Right now, in terms of the netbook and nettop market, it’s Intel everywhere. AMD is now urging OEMs to think outside the Intel box.
AMD is campaigning to PC makers to consider using its Yukon platform before turning straight to Intel’s Atom when designing a low-cost, power efficient system.
While the Yukon at 25 W thermal design power does demand more juice than the Atom, but in return does provide appreciably more computational power, which AMD claims to deliver “a full PC experience,” -- one that’s obviously more multimedia-centric than the current batch of Atom-powered machines.
AMD representatives explained to Digitimes that systems built using the Yukon platform won’t be bound to any hardware or form factor restrictions -- which have been reported to be part of Intel’s Atom program. OEMs are free to make Yukon systems, including notebooks, with any panel size, expansion slots or memory capacities.

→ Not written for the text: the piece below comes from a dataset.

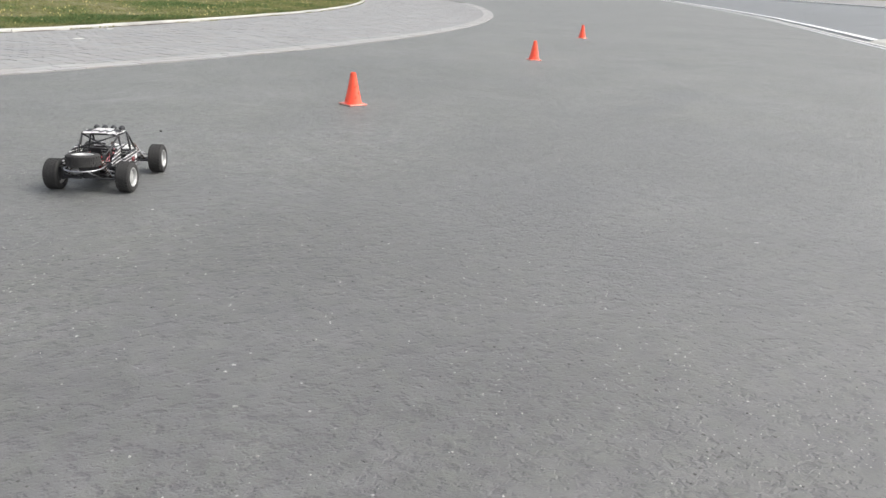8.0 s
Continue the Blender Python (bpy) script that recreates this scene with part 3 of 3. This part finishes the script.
def buggy():
    car = new("toy_buggy")
    half, track, r, tw = 0.1825, 0.1455, 0.0620, 0.060
    for x in (-half, half):
        for side in (1, -1):
            steer = 4 if x > 0 else 0
            wheel_parts(car, "wheel", (x, side * track, r), r, tw, (-90 * side, 0, steer), label="")
    # chassis and skid plate
    bm = bmesh.new()
    vs = prism(bm, [(-0.205, 0.060), (-0.16, 0.046), (0.15, 0.044), (0.225, 0.074), (0.225, 0.080), (0.15, 0.052), (-0.16, 0.054), (-0.205, 0.068)], 0.045)
    part("chassis", bm, BLACK, car)
    bars(car, "side_rail", [[(-0.125, s * 0.078, 0.056), (0.115, s * 0.078, 0.056)] for s in (1, -1)], 0.0035, STEEL, "bare steel side rail")
    # tub with striped flanks
    for s in (1, -1):
        bm = bmesh.new()
        outline = [(-0.165, 0.098), (-0.125, 0.066), (0.045, 0.058), (0.085, 0.068), (0.105, 0.100), (0.098, 0.118), (0.03, 0.116), (-0.06, 0.108), (-0.12, 0.122), (-0.160, 0.126)]
        vs = prism(bm, outline, 0.003)
        for v in vs:
            v.co.y += s * (0.078 - 0.10 * max(v.co.x - 0.02, 0) * 0.6)
        bmesh.ops.recalc_face_normals(bm, faces=bm.faces)
        flank = part("side_panel", bm, SHELL, car, "black side panel with white stripes")
        # number panel with unreadable lettering
        bm = bmesh.new()
        for x0, wide in ((0.024, 0.007), (0.034, 0.010), (0.047, 0.009)):
            box(bm, (wide, 0.001, 0.016), (x0, s * 0.0825, 0.089), 0.0, (0, 0, -3.4 * s))
        part("number_bars", bm, RED, flank, "dark red lettering")
        bm = bmesh.new()
        box(bm, (0.030, 0.001, 0.013), (0.071, s * 0.0800, 0.094), 0.0, (0, 0, -3.4 * s))
        part("sticker", bm, WHITE, flank, "white sticker")
    bm = bmesh.new()
    box(bm, (0.22, 0.135, 0.028), (-0.015, 0, 0.068), 0.006)
    part("tub", bm, BLACK, car)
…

So far the AMD Yukon platform has found its way into the all-in-one BenQ nScreen i91. Sharing the same computer-in-an-LCD form factor as an iMac, the nScreen i91 features an 18.5-inch display, 1 GB RAM, 160 GB HDD and an ATI Radeon X1200 chipset.
Yukon will be in notebooks soon, perhaps first in the upcoming HP Pavilion dv2 -- a 12.1-inch notebook that’s less than an inch thick and 4 lbs heavy. It’s certainly not competing in the same physical space as the smaller Atom netbooks, but it’ll be another option for those looking at an ultra-portable.